Years ago I read a criticism of a novelette, in which the critic was furious because the author had written: “He blew his nose and wiped it.” He said it went against everything beautiful and exalted which literature should give the nation.
This is only a small illustration of what bloody fools are born under the sun.
Those who boggle at strong language are cowards, because it is real life which is shocking to them, and weaklings like that are the very people who cause most harm to culture and character. They would like to see the nation grow up into a group of over-sensitive little people—masturbators of false culture of the type of St. Aloysius, of whom it is said in the book of the monk Eustachius that when he heard a man breaking wind with deafening noise he immediately burst into tears and could only be consoled by prayers.

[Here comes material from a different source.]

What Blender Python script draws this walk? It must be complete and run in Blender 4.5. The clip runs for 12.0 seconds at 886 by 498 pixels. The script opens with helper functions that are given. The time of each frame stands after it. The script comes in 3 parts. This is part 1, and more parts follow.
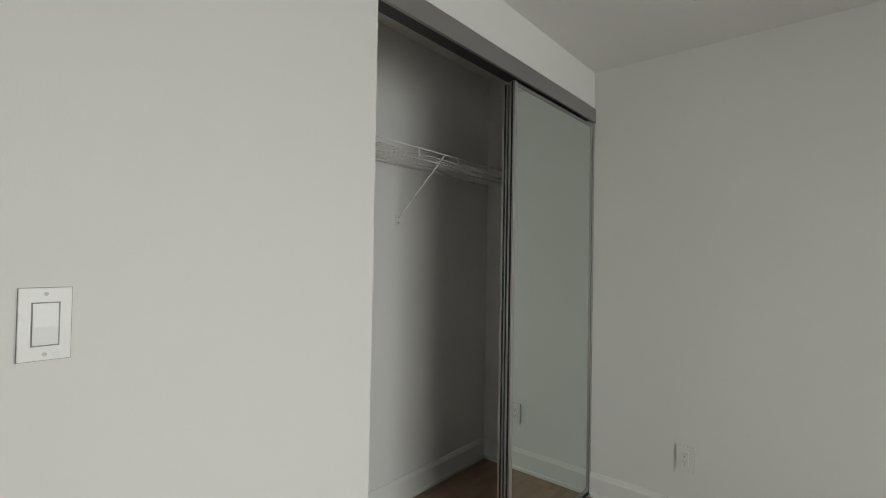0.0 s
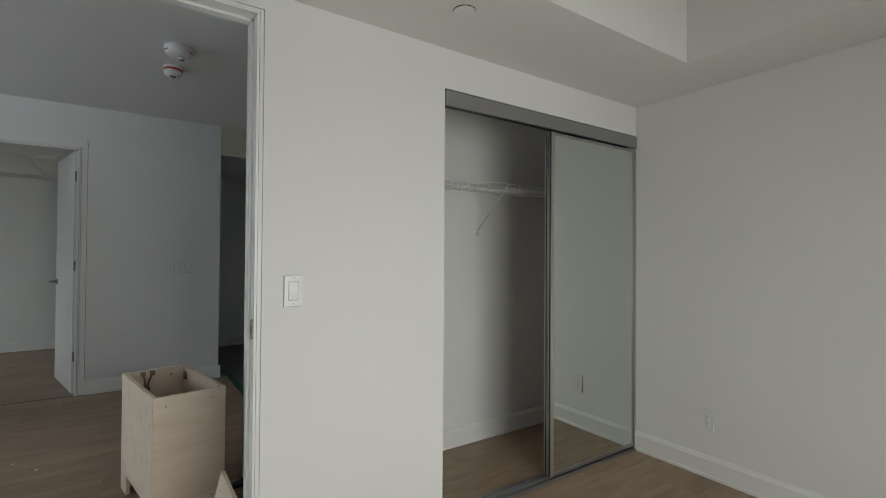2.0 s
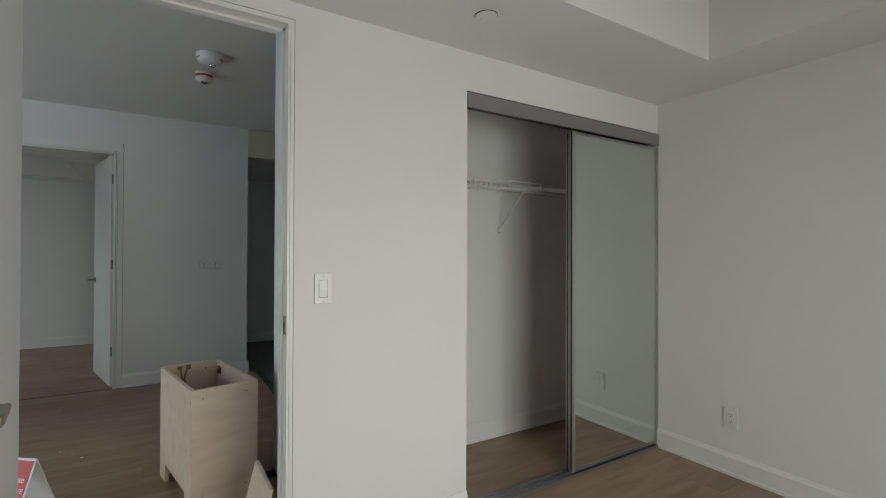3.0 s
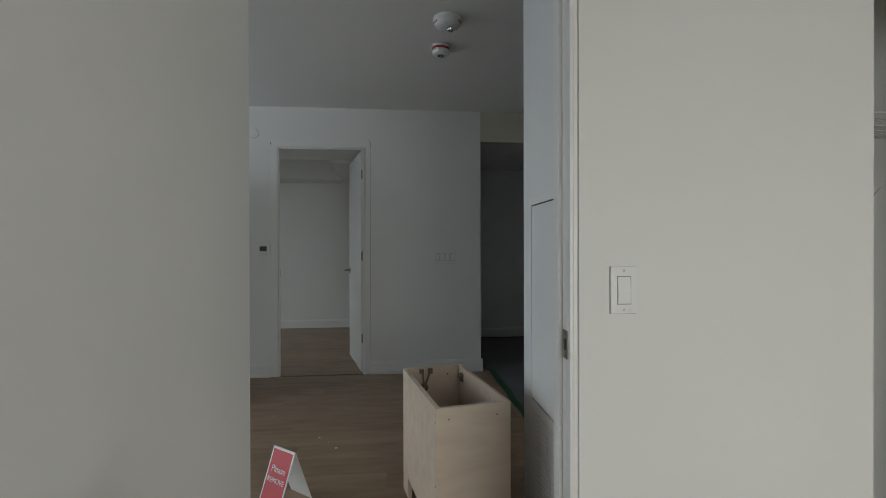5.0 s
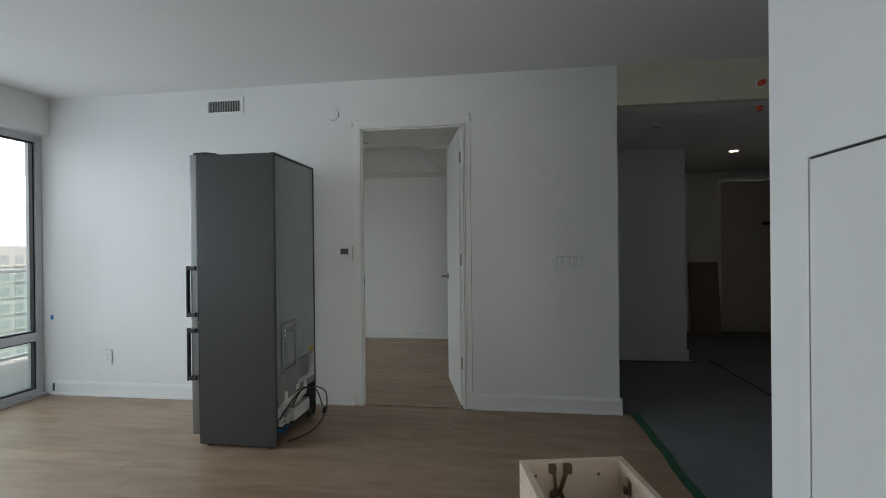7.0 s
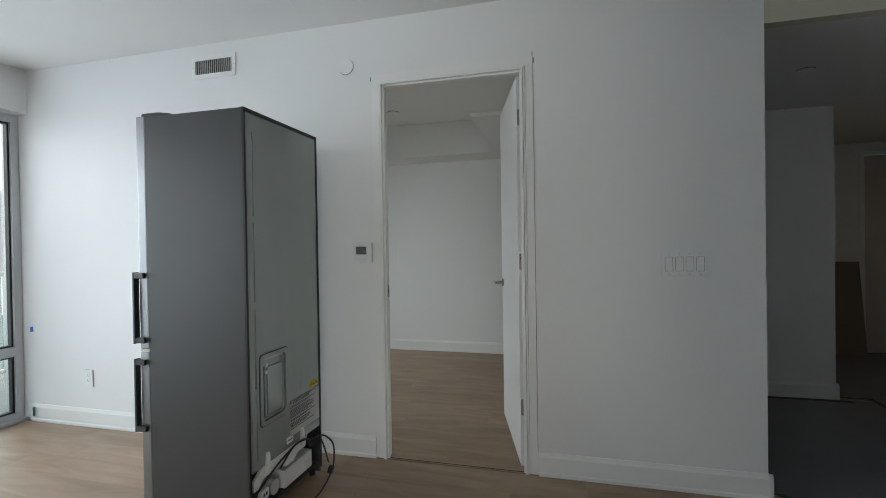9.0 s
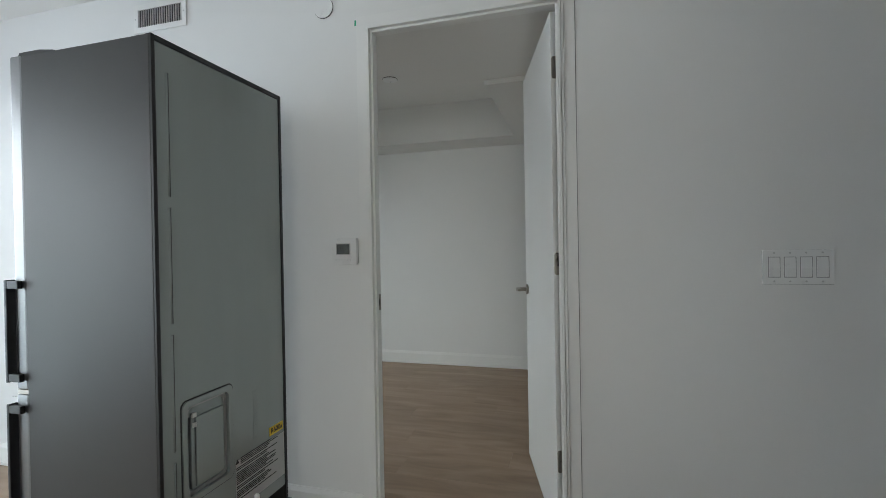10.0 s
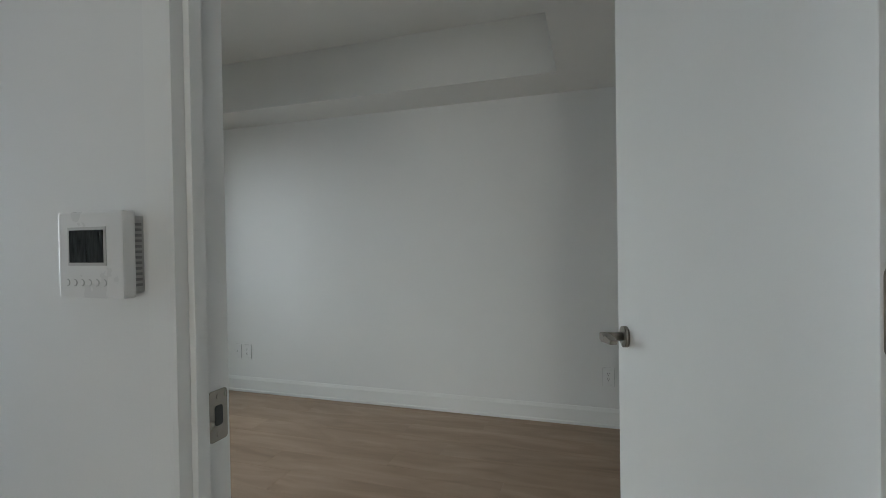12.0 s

Those who are well brought-up may read anything: I should have that crocheted on a throw pillow or something.
But the best defense is a good offense, as any football coach knows, so here’s the “It’s Easy, M’Kay” production number from the South Park musical, Bigger, Longer, and Uncut. The dialogue in this version has been dubbed in French, which I rather like. Follow the bouncing Cartman. Warning: contains strong language. Strong, strong language. But South Park: Bigger, Longer, and Uncut is particularly good evidence that bucketloads of cuss words don’t prevent something from being awesome. Stephen Sondheim apparently said he thought this was the best film musical of the last fifteen years, at least.
*The mute insolence of inanimate objects never fails to enrage me. I was delighted to discover a character in Martin Amis’s novel The Information who shared this feeling, and who muses, what’s in it for them? Exactly. It’s just so unprovoked.